State-Backed Hackers Are Using AI for Sophisticated Phishing and Distillation Attacks, Google Warns

Google's Threat Intelligence Group (GTIG) has published a comprehensive report detailing how state-backed hackers from Iran, China, North Korea, and Russia are increasingly weaponizing artificial intelligence for cyber operations. The findings paint a disturbing picture of AI-enhanced threats that go far beyond simple automation — these are sophisticated, multi-layered attacks that exploit AI's unique capabilities.
Rapport-Building Phishing: The End of Grammar Checks
Perhaps the most alarming finding in the report is the emergence of what GTIG calls "rapport-building phishing." Unlike traditional phishing emails — often riddled with grammatical errors and generic appeals — these AI-powered attacks involve multi-turn, culturally nuanced conversations that build trust over days or weeks before delivering a malicious payload.
Iranian-linked threat actors, in particular, have been observed using AI to craft personalized outreach that mimics the communication patterns of legitimate journalists, academics, and diplomats. The AI generates contextually appropriate responses, references real events and publications, and adapts its tone based on the target's responses — making these campaigns virtually indistinguishable from genuine professional correspondence.
Distillation Attacks: 100K+ Prompts to Steal AI Models
The report reveals that Chinese-affiliated groups have launched large-scale "distillation attacks" against leading AI models, submitting over 100,000 carefully crafted prompts designed to extract the underlying knowledge and capabilities of proprietary AI systems. The goal is to create local copies of powerful AI models without the billions of dollars in training costs.
These attacks work by systematically querying an AI model across its full capability range, then using the responses to train a smaller, local model that replicates much of the original's functionality. While the replicated models are typically less capable than the originals, they provide state actors with AI capabilities that operate entirely outside the reach of Western safety guardrails and monitoring systems.
Deepfake Social Engineering
North Korean threat actors have been particularly active in using AI-generated deepfakes for social engineering. The report documents cases where AI-generated video and audio were used to impersonate executives during virtual meetings, convincing employees to transfer funds or share sensitive credentials.
Russian groups, meanwhile, have focused on using AI to generate and distribute disinformation at scale, creating convincing fake news articles, social media posts, and even fabricated "leaked" documents designed to influence public opinion and disrupt democratic processes.
AI as a Force Multiplier
What makes the GTIG findings particularly significant is the report's conclusion that AI is not creating fundamentally new types of attacks — rather, it's acting as a force multiplier for existing techniques. Phishing campaigns that previously required teams of linguists and cultural experts can now be generated by a single operator with AI tools. Social engineering that demanded hours of manual research can be automated and personalized at scale.
The implications for cybersecurity are profound. Traditional defenses that rely on detecting anomalies in communication patterns — misspellings, awkward phrasing, cultural mismatches — are becoming obsolete.
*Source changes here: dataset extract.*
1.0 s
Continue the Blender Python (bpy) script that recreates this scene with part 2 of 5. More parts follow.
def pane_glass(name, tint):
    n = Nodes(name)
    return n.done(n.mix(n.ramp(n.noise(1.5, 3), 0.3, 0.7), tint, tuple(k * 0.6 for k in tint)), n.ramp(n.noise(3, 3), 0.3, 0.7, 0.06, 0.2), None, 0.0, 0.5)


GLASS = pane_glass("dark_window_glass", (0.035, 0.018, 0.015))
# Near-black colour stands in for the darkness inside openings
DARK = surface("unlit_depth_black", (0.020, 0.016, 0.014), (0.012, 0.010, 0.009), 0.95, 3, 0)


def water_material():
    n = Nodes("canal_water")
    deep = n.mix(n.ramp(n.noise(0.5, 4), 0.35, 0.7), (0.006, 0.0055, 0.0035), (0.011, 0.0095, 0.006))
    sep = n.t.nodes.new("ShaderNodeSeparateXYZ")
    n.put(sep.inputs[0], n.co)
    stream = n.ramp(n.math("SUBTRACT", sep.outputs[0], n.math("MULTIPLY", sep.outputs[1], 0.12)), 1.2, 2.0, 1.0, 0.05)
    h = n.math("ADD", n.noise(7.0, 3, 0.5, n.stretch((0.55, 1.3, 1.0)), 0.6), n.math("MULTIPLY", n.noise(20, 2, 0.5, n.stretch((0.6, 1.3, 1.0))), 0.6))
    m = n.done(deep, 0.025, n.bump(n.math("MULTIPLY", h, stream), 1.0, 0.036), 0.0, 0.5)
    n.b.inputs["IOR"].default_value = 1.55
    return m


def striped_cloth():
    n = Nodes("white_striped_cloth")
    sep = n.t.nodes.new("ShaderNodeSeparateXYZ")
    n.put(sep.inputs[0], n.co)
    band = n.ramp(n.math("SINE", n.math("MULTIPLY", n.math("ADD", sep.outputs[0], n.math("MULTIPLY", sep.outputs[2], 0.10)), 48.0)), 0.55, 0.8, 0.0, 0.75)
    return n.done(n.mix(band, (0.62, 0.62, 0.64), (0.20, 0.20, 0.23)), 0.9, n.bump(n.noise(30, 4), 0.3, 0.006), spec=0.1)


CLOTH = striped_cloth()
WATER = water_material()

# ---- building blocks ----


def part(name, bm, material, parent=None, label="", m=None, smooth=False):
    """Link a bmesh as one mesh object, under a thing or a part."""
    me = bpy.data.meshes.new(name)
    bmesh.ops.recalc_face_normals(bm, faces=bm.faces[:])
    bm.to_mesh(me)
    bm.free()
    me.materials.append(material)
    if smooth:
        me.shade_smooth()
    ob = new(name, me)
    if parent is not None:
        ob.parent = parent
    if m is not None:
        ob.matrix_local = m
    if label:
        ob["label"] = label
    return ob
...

AI-generated phishing content is grammatically perfect, culturally appropriate, and contextually relevant, forcing defenders to develop entirely new detection methodologies.
Industry Response
Google says it has implemented new detection mechanisms specifically designed to identify AI-enhanced attacks, including behavioral analysis systems that look for patterns characteristic of AI-generated content and automated interaction sequences. The company has also expanded its threat intelligence sharing with other tech companies and government agencies.
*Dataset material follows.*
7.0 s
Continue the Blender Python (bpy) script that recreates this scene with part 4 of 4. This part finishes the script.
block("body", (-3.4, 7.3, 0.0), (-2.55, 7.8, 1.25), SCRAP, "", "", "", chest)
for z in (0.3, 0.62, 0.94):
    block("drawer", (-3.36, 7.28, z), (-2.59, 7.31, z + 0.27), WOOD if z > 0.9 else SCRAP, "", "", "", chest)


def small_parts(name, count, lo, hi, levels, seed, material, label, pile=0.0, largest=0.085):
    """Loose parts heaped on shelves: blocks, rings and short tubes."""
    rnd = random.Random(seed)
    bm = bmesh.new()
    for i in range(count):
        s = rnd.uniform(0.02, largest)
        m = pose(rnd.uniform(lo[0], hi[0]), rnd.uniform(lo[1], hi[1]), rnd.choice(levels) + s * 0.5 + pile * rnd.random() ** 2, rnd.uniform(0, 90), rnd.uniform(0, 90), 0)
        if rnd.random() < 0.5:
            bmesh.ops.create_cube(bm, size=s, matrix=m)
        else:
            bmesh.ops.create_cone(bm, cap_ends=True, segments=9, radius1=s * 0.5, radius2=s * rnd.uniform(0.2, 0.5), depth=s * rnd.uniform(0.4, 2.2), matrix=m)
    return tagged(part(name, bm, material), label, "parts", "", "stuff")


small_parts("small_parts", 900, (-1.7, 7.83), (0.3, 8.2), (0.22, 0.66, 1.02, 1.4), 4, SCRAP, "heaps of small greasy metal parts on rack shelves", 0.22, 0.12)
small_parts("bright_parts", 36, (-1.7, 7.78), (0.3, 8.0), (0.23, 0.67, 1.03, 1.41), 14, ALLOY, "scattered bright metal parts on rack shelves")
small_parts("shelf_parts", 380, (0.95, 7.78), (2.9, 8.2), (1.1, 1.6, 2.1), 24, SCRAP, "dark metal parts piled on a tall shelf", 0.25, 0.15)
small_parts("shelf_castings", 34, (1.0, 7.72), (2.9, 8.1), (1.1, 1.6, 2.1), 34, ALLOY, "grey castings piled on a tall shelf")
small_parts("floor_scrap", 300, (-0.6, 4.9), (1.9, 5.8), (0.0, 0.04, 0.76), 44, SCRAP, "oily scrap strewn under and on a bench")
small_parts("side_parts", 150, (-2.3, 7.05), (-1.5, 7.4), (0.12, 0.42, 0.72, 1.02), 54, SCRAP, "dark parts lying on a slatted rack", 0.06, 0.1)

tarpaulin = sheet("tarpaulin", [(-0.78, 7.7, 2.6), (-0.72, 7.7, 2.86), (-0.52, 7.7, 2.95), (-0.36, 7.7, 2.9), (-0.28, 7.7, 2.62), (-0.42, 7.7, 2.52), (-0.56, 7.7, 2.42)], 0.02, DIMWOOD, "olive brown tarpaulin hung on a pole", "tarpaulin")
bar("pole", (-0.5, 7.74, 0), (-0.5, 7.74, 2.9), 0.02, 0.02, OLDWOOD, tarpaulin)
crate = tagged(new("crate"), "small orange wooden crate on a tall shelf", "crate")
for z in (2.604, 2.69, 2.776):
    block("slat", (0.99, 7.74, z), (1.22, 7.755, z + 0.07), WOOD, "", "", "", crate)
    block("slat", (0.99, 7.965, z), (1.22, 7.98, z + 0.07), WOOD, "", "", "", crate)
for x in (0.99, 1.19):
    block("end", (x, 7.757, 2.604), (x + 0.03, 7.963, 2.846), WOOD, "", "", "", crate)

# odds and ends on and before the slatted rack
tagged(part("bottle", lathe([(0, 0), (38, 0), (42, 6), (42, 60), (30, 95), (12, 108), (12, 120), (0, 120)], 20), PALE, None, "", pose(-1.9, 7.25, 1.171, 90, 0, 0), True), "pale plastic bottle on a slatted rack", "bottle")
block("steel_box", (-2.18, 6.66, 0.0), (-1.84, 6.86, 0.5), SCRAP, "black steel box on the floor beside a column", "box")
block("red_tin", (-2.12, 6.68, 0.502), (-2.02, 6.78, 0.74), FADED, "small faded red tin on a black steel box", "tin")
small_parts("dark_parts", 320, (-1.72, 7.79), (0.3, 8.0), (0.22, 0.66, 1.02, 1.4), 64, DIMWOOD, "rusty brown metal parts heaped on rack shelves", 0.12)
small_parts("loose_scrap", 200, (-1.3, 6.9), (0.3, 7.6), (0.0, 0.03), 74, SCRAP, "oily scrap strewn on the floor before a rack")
The report recommends that organizations adopt a "zero trust" approach to all communications, implement multi-factor authentication universally, and train employees to recognize the new generation of AI-enhanced social engineering attacks — which, by definition, are designed to be unrecognizable using traditional methods.
As AI capabilities continue to advance, the arms race between attackers and defenders is entering a new phase — one where the old rules of thumb for spotting scams no longer apply, and the line between genuine and fabricated communication becomes increasingly difficult to discern.